Policymakers: Now, More Than Ever, Plan for Next Year With Teachers
By Josh Kaufmann and Mark Sass
When school buildings closed in Colorado because of COVID-19, the calls to the Colorado Child Abuse and Neglect Hotline plummeted 50 percent. This was not a surprise: Typically during the school year, educators see their students on a daily basis and can detect signs of neglect or abuse.
The Governor’s Office turned to teachers for help. A group of Teach Plus teacher leaders, working in partnership with the Colorado Department of Health Services, created toolkits for teachers to engage with students remotely to try and identify those who might be at risk. The toolkits are just one example of how teachers, who are closest to students, are reinventing teaching and learning during COVID. They are providing social and emotional support and crafting curriculum and lessons in their remote classrooms.
More than ever, it is imperative that teachers are involved in planning the policy responses to COVID-19 as we begin to plan for the next school year. Now is the time for federal, state, and local policymakers to hear from and plan with the teachers who are closest to the work and who have seen what has worked, and what hasn’t, in remote learning. During this critical planning period, policymakers should:
- Include teachers and parents in the decision-making process. Creating an advisory cabinet, whether at the state or district level, is a good place to start. The cabinet should include teachers from different grade levels and content areas who work in schools serving a wide variety of student populations. This will ensure that special populations are incorporated into the planning process.
- Focus first on students’ social and emotional needs. We know that there will be large learning gaps, but we also know that students cannot learn if they are traumatized. Ensure that school staff have the appropriate training to identify and support their students and if necessary, refer them for additional help.
- Address academic challenges in a positive way. Rather than speaking of academic “gaps” (though they will exist), or “learning loss,” talk about how to build on the work that happened the previous year, both in school and at home. Students will need to know that their teachers are working to support them — not identify where they are “deficient.”
- Plan now for remote learning. Teachers have had widely different experiences and preparation to shift toward remote learning. Prepare teachers with the technological tools they need now and create times for teachers to work with their peers to learn how to best connect with and educate students who they don’t see every day. Spring 2020 has taught us that continuity of learning is critical, so if districts need to switch again to remote learning it needs to be seamless this fall. If possible, districts should plan on setting one or two “practice remote days” when school buildings are open to pilot remote leaning and address issues BEFORE school buildings might be forced to close. Just like practicing for a fire with a fire drill, we should practice for remote learning.

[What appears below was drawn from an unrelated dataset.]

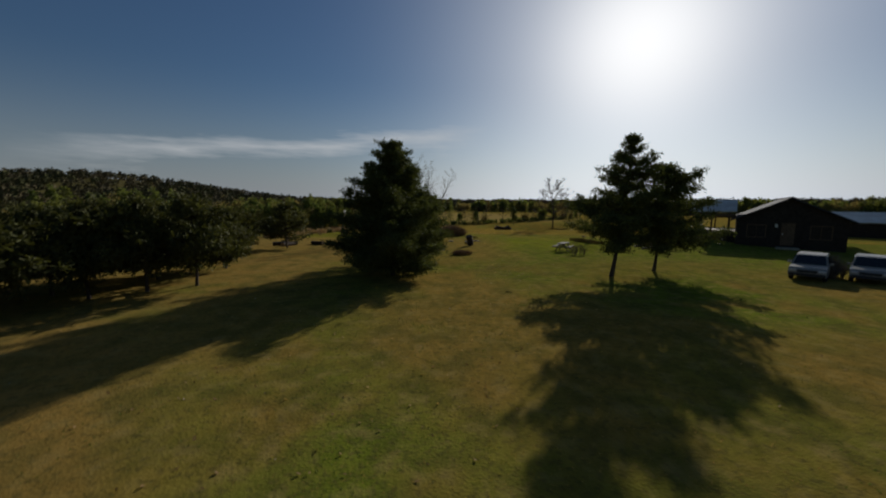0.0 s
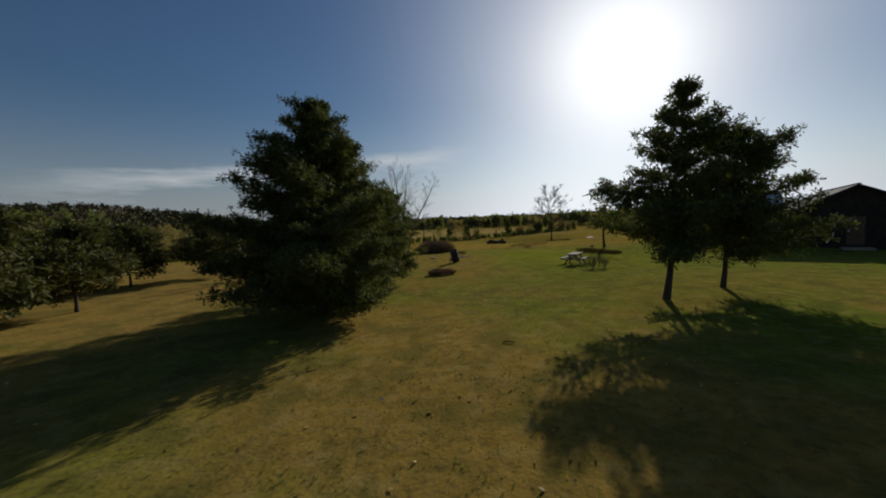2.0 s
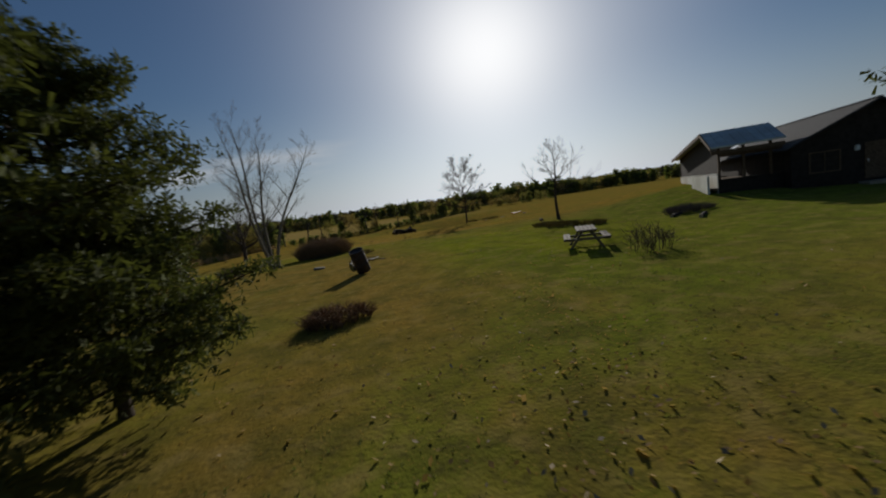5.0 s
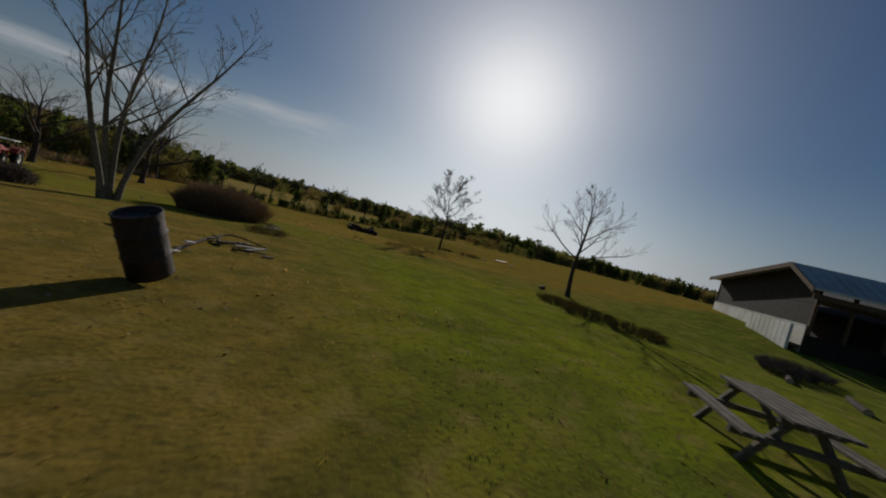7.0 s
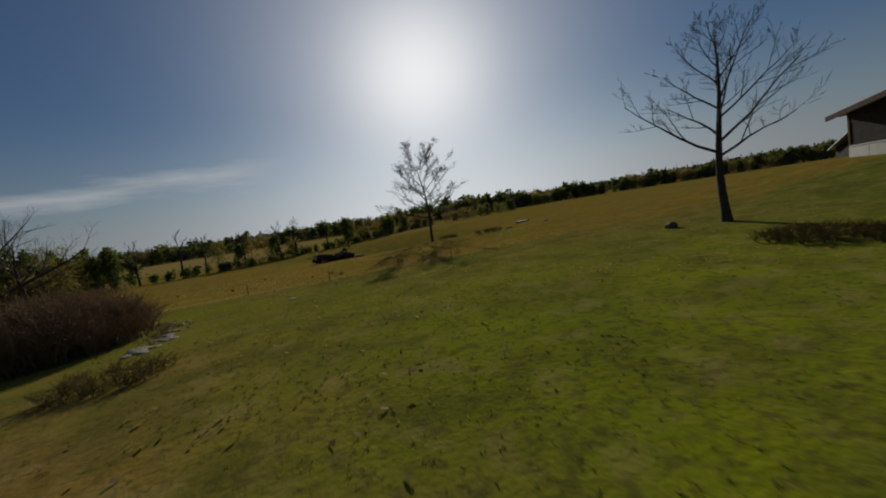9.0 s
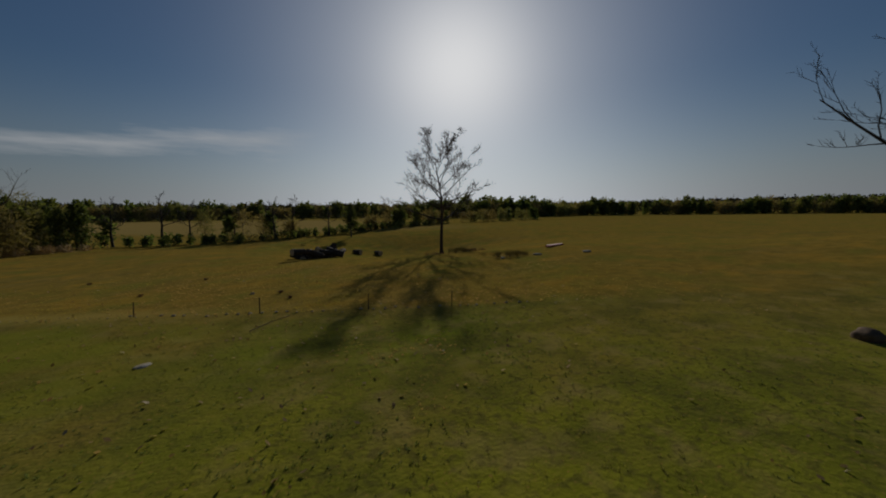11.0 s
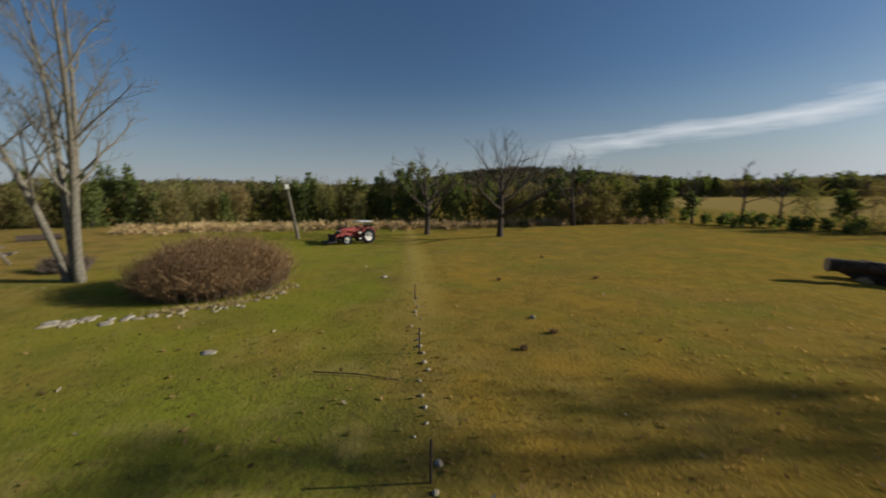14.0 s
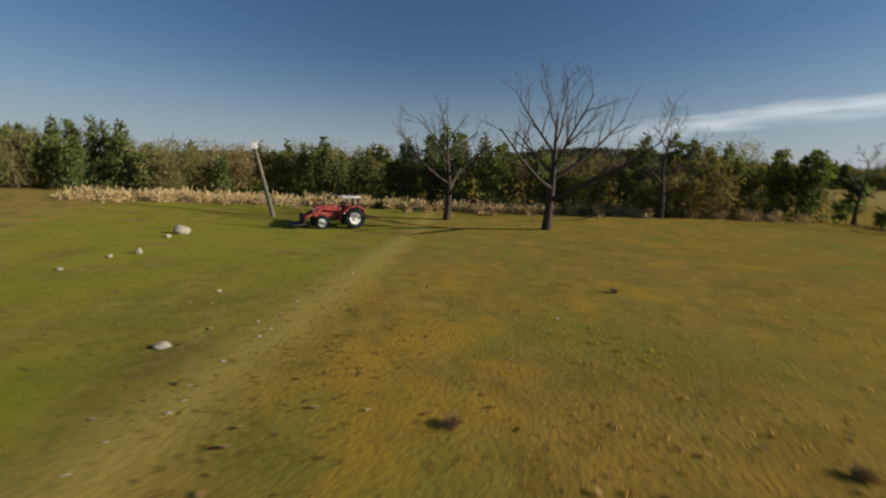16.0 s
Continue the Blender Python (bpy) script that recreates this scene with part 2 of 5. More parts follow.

- In the fall, provide opportunities for teachers to continue to collaborate and drive the response to the pandemic. With the probability that students will see interruptions in their schooling, teachers will be firsthand observers of the impact on their students. Because of this, teachers will need to lead practice and policy responses to ensure timely and adequate supports for students.
- Integrate cultural responsiveness and anti-racism into curriculum and policies. The murder of George Floyd has resulted in communities deciding what role, if any, police departments play. As school districts look to remove school resource officers, it is paramount that teachers are lead collaborators on ways to ensure the physical and emotional safety of students and adults in school buildings. This work should be included in the school’s broader plan.
In some states, involving teachers is already happening. The state superintendent in Illinois, for example, engaged over 20 teachers to help create a set of Remote Learning Recommendations in March, right at the beginning of the shutdowns. These recommendations are infused with common sense guidelines from teachers―such as expecting that first graders are only able to do 45–90 minutes of remote learning each day. In California, Massachusetts, Mississippi, and New Mexico, thousands of teachers participated in Teach Plus surveys to help guide the state superintendents in their decision-making process. Teach Plus teacher leaders in these states are bringing their recommendations into conversations where they matter most.
As we plan our return to school in the fall―however that may look―we urge policymakers to include teachers in their decision-making now more than ever. For a majority of schools, districts, and states, remote learning was thrust upon them with little to no planning. Leveraging the experiences of those who were engaged in remote learning and building off of those experiences should be one of policymakers’ first acts to ensure all students have high-quality learning opportunities.
Josh Kaufmann is Senior Executive Director of Teach Plus Illinois.
Mark Sass teaches high school history at Legacy High School in the Adams 12 Five Star School District and is Teach Plus Colorado State Director.